Jobe’s disability attorney could cite at least three cases where the Court has ruled that clauses granting the administrator discretion in the summary plan description do not overrule a policy when it contains a procedure for amending or altering the plan. Fort Dearborn’s policy contained a formal amendment policy, a requirement under ERISA.
The Court recognized that if it were to rule that the SPD had the power to amend the Policy, then disability insurance plans could begin issuing policies that are silent on key provisions and start using their summary plan descriptions to add provisions that are favorable to the Plan. In Curtiss-Wright Corp., the Supreme Court concluded that while ERISA’s amendment requirement isn’t a disclosure requirement, it is there to establish formal amendment procedures. Otherwise, key terms could be changed by a summary plan description without being held accountable to the level agreed to within the policy.
In this case, the Court’s ultimate decision rested on what a reasonable person would conclude after reading the summary plan description. The Court concluded that the average disability insurance plan participant would have concluded that the policy prevailed if a conflict arose. It was reasonable for Jobe to conclude that Fort Dearborn did not have discretionary authority.

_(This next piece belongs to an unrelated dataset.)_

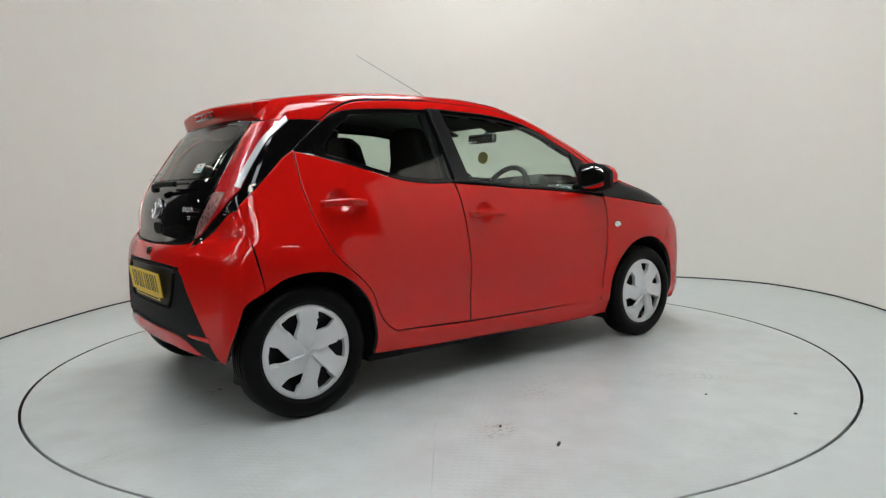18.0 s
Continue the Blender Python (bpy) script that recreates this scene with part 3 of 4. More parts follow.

The Court of Appeals determined that Fort Dearborn’s decision to deny Jobe long-term disability benefits was reached using the wrong standard of review. Rather than perform the de novo review itself, the Court of Appeals reversed the District Court decision and sent the case back for review under the de novo standard. It will be interesting to see if this results in a reversal of Fort Dearborn’s denial of long-term disability benefits.